:: TASK INPUT ::

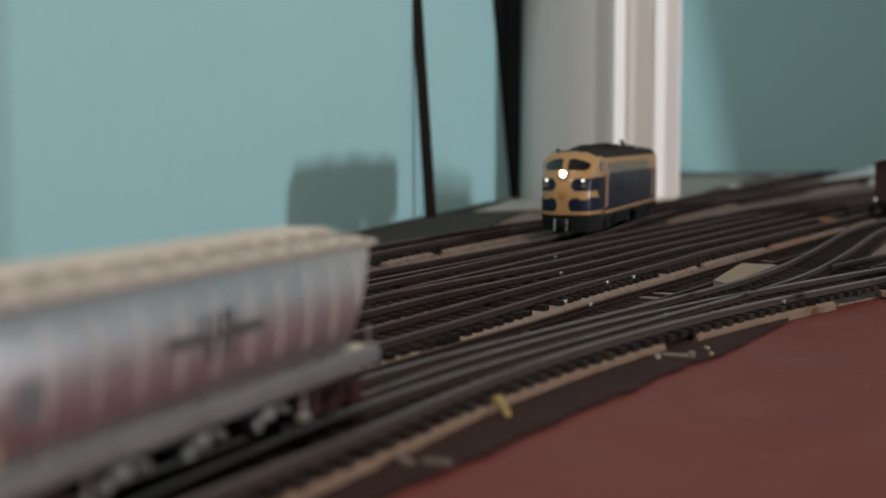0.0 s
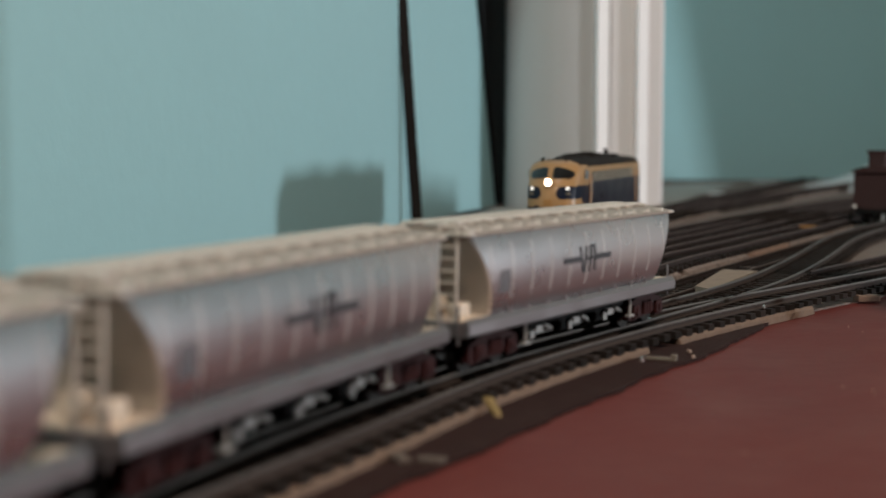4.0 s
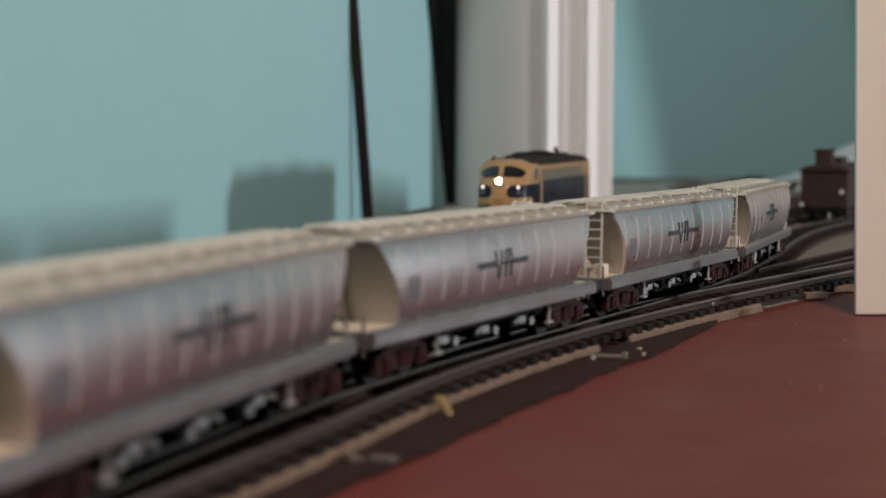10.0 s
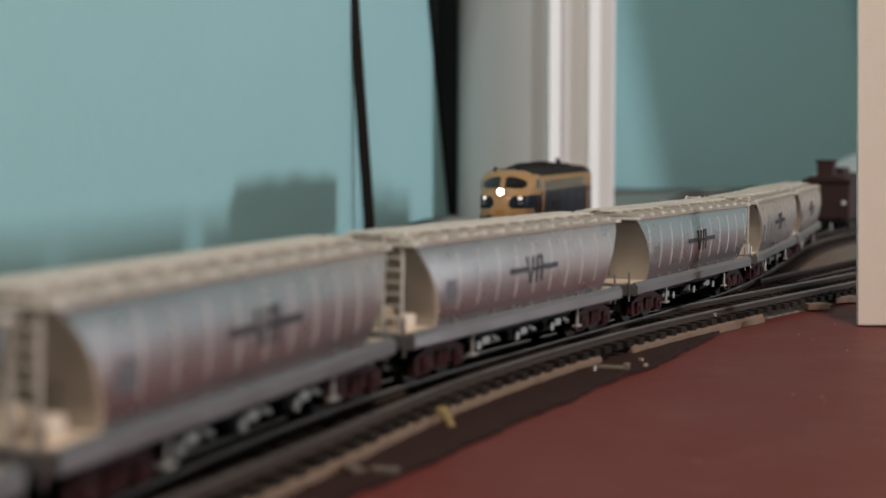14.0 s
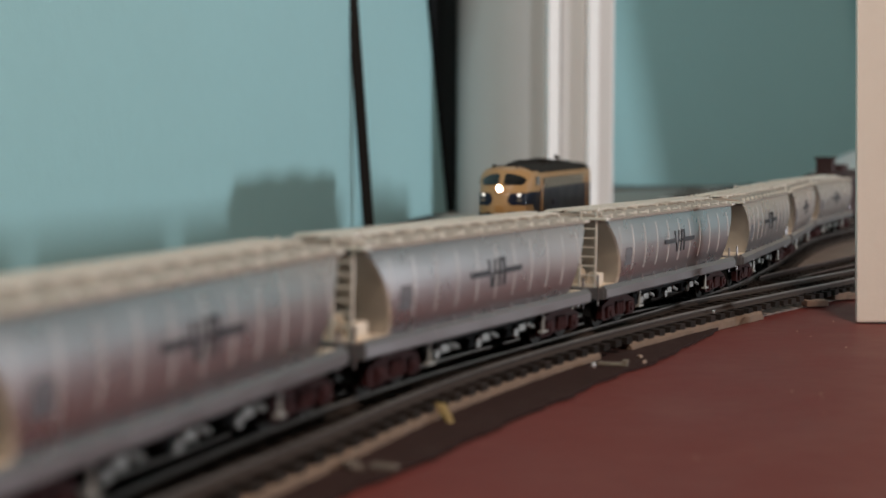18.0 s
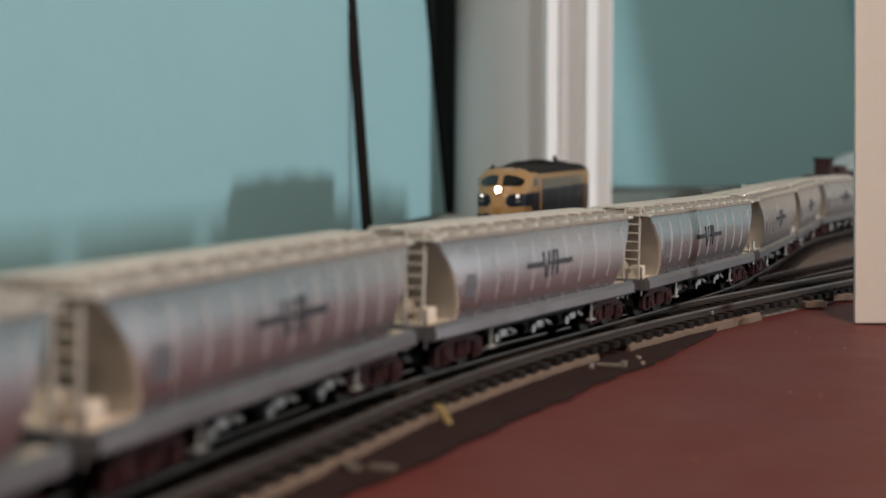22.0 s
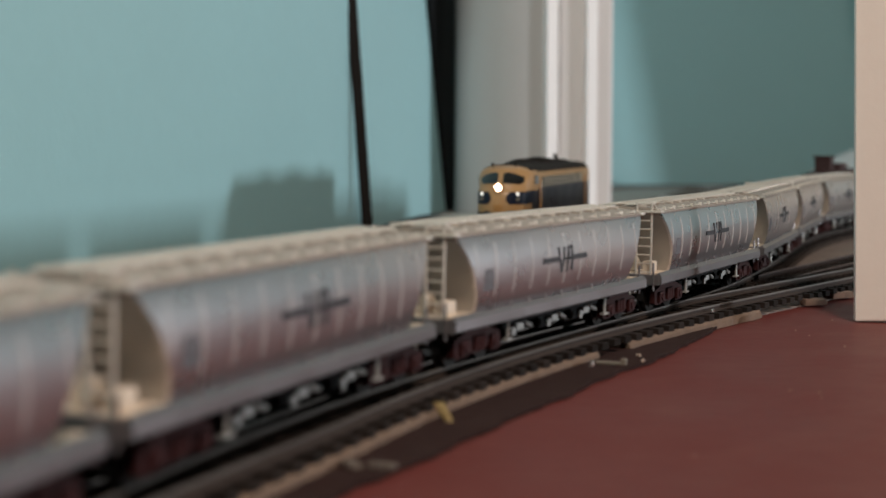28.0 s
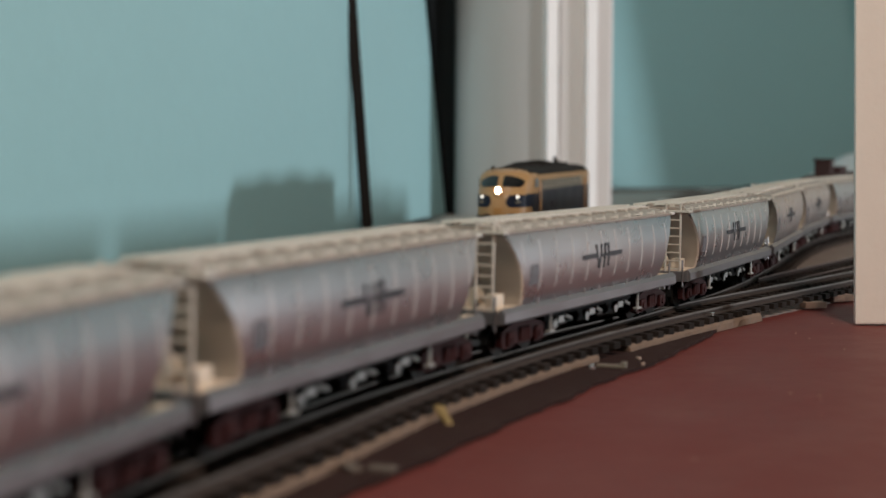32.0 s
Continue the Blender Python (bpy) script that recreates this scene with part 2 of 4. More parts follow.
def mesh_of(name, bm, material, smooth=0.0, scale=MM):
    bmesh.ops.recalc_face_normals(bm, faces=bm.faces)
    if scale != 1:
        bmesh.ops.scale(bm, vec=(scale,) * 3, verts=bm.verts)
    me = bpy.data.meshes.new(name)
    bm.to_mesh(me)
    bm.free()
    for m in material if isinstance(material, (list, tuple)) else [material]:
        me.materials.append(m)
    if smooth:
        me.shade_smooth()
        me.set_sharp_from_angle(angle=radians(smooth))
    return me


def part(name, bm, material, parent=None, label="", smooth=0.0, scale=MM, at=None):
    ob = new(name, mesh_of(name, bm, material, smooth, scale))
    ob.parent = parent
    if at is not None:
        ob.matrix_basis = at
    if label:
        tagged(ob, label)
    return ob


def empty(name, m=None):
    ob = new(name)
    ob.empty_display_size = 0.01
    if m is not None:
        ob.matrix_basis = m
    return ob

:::
:: TASK INPUT ::

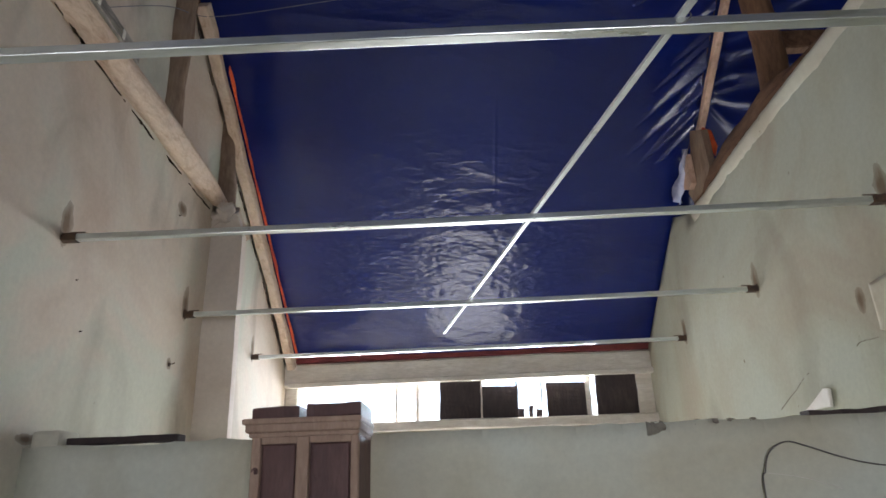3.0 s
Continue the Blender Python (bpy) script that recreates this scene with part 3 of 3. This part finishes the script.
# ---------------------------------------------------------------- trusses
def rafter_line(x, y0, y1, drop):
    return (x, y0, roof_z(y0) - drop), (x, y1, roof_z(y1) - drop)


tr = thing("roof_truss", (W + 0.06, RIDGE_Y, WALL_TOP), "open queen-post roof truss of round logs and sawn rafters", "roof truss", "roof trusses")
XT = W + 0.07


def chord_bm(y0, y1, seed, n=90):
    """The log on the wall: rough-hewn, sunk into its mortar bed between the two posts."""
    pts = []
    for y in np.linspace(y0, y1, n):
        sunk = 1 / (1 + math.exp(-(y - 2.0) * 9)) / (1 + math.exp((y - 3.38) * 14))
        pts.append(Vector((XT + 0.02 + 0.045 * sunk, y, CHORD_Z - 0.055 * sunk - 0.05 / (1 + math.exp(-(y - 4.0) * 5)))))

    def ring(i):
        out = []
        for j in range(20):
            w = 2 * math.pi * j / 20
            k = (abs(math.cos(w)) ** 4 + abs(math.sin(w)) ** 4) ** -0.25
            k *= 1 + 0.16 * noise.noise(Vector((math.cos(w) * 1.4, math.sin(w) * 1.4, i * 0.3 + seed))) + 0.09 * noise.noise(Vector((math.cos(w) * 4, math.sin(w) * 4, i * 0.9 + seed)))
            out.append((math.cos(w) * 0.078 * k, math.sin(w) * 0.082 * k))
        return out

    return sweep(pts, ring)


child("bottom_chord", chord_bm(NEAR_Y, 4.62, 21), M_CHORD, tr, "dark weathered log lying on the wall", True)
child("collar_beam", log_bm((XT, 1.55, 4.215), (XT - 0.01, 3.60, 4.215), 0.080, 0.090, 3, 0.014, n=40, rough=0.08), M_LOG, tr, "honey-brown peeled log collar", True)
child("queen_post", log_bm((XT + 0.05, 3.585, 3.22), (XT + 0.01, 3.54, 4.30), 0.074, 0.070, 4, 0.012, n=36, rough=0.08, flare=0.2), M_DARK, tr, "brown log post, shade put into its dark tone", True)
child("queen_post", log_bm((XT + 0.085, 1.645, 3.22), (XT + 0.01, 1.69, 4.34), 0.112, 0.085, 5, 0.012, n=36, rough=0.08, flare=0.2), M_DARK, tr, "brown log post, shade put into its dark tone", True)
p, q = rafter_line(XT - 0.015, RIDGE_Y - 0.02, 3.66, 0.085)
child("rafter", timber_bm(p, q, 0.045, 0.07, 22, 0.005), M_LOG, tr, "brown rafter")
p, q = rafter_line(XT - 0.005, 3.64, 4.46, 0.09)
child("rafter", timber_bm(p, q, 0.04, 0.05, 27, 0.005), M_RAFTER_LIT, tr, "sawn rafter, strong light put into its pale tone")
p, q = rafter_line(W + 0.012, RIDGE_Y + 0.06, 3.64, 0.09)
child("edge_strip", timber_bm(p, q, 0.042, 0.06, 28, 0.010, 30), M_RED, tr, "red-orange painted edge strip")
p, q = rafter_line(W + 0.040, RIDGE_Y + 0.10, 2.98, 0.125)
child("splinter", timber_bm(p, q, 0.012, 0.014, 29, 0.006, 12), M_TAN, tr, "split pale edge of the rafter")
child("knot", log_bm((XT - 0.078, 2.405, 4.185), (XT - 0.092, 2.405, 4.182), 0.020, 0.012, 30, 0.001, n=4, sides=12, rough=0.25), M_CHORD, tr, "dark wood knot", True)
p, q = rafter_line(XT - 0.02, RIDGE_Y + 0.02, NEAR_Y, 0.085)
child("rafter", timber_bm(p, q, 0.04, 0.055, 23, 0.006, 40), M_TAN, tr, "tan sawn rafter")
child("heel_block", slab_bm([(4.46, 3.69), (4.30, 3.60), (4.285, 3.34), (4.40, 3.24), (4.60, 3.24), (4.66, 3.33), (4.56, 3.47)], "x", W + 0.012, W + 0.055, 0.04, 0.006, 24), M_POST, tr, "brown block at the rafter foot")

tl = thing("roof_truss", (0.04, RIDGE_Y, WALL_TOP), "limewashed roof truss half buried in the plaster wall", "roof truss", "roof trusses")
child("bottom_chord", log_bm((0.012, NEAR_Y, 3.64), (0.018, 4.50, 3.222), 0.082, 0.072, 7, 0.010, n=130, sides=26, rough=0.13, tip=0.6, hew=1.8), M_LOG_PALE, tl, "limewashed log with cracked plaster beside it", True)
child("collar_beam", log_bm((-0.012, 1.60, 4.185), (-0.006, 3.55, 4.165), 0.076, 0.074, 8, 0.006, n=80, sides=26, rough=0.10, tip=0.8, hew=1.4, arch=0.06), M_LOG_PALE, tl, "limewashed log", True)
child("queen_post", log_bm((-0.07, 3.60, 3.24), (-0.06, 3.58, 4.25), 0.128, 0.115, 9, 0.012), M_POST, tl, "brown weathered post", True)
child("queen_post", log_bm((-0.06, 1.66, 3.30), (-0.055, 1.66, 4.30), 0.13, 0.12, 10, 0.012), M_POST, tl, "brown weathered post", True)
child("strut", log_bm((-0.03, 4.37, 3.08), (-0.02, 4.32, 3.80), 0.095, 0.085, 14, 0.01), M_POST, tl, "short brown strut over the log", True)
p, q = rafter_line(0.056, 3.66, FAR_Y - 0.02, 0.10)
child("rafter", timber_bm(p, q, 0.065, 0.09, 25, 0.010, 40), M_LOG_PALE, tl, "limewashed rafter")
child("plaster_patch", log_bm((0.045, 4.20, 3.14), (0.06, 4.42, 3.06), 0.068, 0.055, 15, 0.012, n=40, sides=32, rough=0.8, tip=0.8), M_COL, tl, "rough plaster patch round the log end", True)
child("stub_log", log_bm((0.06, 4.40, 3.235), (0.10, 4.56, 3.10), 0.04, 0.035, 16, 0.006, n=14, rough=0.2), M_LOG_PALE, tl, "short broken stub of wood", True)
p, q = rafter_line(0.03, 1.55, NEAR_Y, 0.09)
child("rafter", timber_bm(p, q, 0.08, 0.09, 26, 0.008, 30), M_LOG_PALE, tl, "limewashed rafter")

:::

# STATED GOAL
Select the lines that carry the string "part" and copy them.

# RESPONSE TO THE TASK
Continue the Blender Python (bpy) script that recreates this scene with part 2 of 4. More parts follow.
def part(name, bm, material, parent=None, label="", smooth=0.0, scale=MM, at=None):
Continue the Blender Python (bpy) script that recreates this scene with part 3 of 3. This part finishes the script.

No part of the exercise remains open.